Escuchando compulsivamente: "Walking on Air" de King Crimson.
Leyendo: Viajes de un chef, de Anthony Bourdain, por motivos de trabajo, obviamente. Bueno, al menos éste es entretenido. La única reseña que he disfrutado, de las que he hecho para el instituto, ha sido la de Kitchen.
Banana Yoshimoto. Kitchen.
Tusquets. Barcelona, 1994.
La costumbre ha hecho que lo olvidemos, nos parece común y por lo tanto no lo notamos, pero la verdad es que ninguna persona debería dejar de asombrarse por la forma en que la humanidad sabe convertir sus necesidades en experiencias deleitables y estéticas. Debemos cubrir nuestros cuerpos para no sufrir el rigor del clima, pero no nos conformamos con esto, sino que hacemos de los atuendos uno de los registros culturales más interesantes de cada época. Todavía más férrea es la necesidad de alimentarse, condición mínima para conservar la vida. Por algo procurarle el alimento al que carece de él es tenido por toda cultura como el acto caritativo más elemental.

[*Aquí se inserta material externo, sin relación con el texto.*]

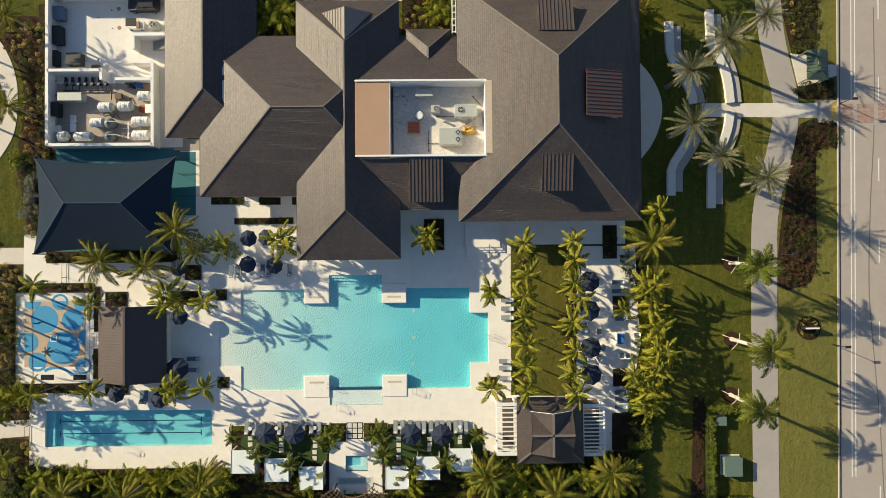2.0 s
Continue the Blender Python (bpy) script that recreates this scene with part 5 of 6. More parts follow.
# ---- furniture ----
def umbrella(turn=0.0, label="closed-weave navy octagonal parasol, open", size=1.55):
    root = thing("parasol", (0, 0, 0), label, "parasol", "navy parasols")
    canopy = bmesh.new()
    tip = Vector((0, 0, 2.75))
    n = 8
    rim = [Vector((size * math.cos(2 * math.pi * k / n), size * math.sin(2 * math.pi * k / n), 2.2)) for k in range(n)]
    for k in range(n):
        a, b = rim[k], rim[(k + 1) % n]
        m = (a + b) / 2 * 0.97
        m.z = 2.19
        mid_a, mid_b = a.lerp(tip, 0.5), b.lerp(tip, 0.5)
        mid_m = m.lerp(tip, 0.5) - Vector((0, 0, 0.015))
        va, vb, vm, ua, ub, um, vt = (canopy.verts.new(p) for p in (a, b, m, mid_a, mid_b, mid_m, tip))
        canopy.faces.new((va, vm, um, ua))
        canopy.faces.new((vm, vb, ub, um))
        canopy.faces.new((ua, um, vt))
        canopy.faces.new((um, ub, vt))
        for p, q in ((a, m), (m, b)):
            canopy.faces.new([canopy.verts.new(c) for c in (p, q, q - Vector((0, 0, 0.14)), p - Vector((0, 0, 0.14)))])
    bmesh.ops.remove_doubles(canopy, verts=canopy.verts[:], dist=0.001)
    top = part("canopy", canopy, CANVAS, root, "navy canvas canopy")
    for k in range(n):
        part("rib", rod(bmesh.new(), rim[k] - Vector((0, 0, 0.03)), tip - Vector((0, 0, 0.08)), 0.012, 0.012, 4), BLACK, top)
    part("finial", rod(bmesh.new(), tip - Vector((0, 0, 0.02)), tip + Vector((0, 0, 0.12)), 0.05, 0.02), BLACK, root)
    part("pole", rod(bmesh.new(), (0, 0, 0), tip, 0.03), BLACK, root)
    part("base", rod(bmesh.new(), (0, 0, 0), (0, 0, 0.12), 0.32, 0.28, 12), BLACK, root)
    return root


def spread(model, places, turns=None):
    """The model goes to the first place, copies to the others."""
    for i, p in enumerate(places):
        z = p[2] if len(p) > 2 else 0.0
        m = pose(p[0], p[1], z, 0, 0, turns[i % len(turns)] if turns else 0)
        if i == 0:
            model.matrix_basis = m
        else:
            copy_thing(model, m)


spread(umbrella(), [(-36.7, -25.1), (-32.6, -25.2), (-16.1, -25.5), (-11.75, -25.6), (9.5, -4.1), (9.45, -8.2), (9.6, -13.5), (9.6, -17.3)], [0, 11, 22.5, 5, 17, 9])
spread(umbrella(0, "small open navy octagonal parasol on the pool deck", 1.24), [(-39.0, 2.5), (-36.4, 2.6), (-39.1, -1.2), (-35.3, -1.4), (-48.9, -1.6), (-48.8, -8.5), (-57.7, -19.35), (-51.6, -20.2)], [8, 20, 0, 13])
big_parasol = umbrella(0, "large tilted navy parasol beside the pool bar", 1.6)
big_parasol.matrix_basis = pose(-49.3, -15.9, 0.0, 0, 6, 20)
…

Pero no nos limitamos con saciar el estómago. Como en todo lo humano, hay un interés por sublimar esa experiencia, interés que deviene en arte culinario. Aunque los tratados de estética tienden a interesarse más por las creaciones que satisfacen a la vista y los oídos, bien haríamos en dedicarle más tiempo a las experiencias estéticas del gusto. En la literatura universal éstas han tenido sus grandes momentos: el buen diente de Sancho Panza, el banquete olfativo del “Viaje a la luna” de Cyrano o el torrente de recuerdos que desencadena la madalena de Proust, por mencionar algunos casos célebres. Sin embargo, en la literatura de las últimas décadas uno batalla mucho para encontrar un digno representante de dicho interés. No se puede recomendar los libros de Joanne Harris o Laura Esquivel sin sentirse estafador: los platillos que desfilan en ellos hacen agua la boca, pero difícilmente puede decirse lo mismo de sus recursos narrativos. Cuando pensaba que ya no encontraría una novela con acento culinario para reseñar, me acordé de Kitchen, de la japonesa Banana Yoshimoto (Tokio, 1964).
Con una prosa fluida y muy sencilla (es uno de esos libros que puedes regalar a un adolescente para que tome gusto por la lectura), Kitchen cuenta la historia, bellamente triste, de Mikage Sakurai, una joven que se ha quedado sola en el mundo tras la muerte de su abuela. Sólo se siente segura en la cocina (“el lugar del mundo que más me gusta”, como afirma en la primera línea de la novela), incluso duerme en ella, extendiendo su futon en el suelo para ser arrullada por el motor del refrigerador. Cuando Yoichi Tanabe, dependiente de una florería de la que la abuela de Mikage era cliente asiduo, la invita amablemente a vivir con él y su madre para que no siga sola, la protagonista acepta porque la cocina de ellos le inspira confianza. La formación de esta nueva familia, alejada en varios sentidos de la tradición, es una emotiva fábula acerca de la pena, el amor y la muerte, enmarcada por blanquísimos electrodomésticos y variedad de sopas. De hecho, la sopa aparece recurrentemente como signo del lazo emocional entre los personajes. Está la sopa ramen que Yoichi pide en un sueño de Mikage (hecho que asombrosamente coincide con lo que ocurrirá poco después en la vigilia), otro personaje se consuela de una tragedia con un plato de sopa Soba y en el final, Mikage, que para entonces ya es independiente y trabaja como asistente de chef, arriesga su vida escalando los muros de un edificio para llevar katsudon a Yoichi.
Sirva como ejemplo de la serena emoción de esta novela un párrafo tomado de ese episodio:
Todos creemos que podemos escoger nuestro camino entre muchas alternativas posibles. Pero quizá sea más adecuado decir que tomamos las elecciones inconscientemente. Creo que lo decidí, pero lo sé ahora, porque ahora soy capaz de ponerlo en palabras. Pero no lo digo en un sentido fatalista; constantemente tomamos decisiones. Con el aliento que tomamos a cada momento, con la expresión de nuestros ojos, con los actos que realizamos una y otra vez, cada día, decidimos como por instinto. Así que algunos de nosotros podemos encontrarnos un día, inevitablemente, rodando entre charcos sobre un techo, en un lugar extraño, paseando con un katsudon en medio del invierno, levantando la vista al cielo nocturno, como si fuera la cosa más normal en el mundo. La luna era tan bella.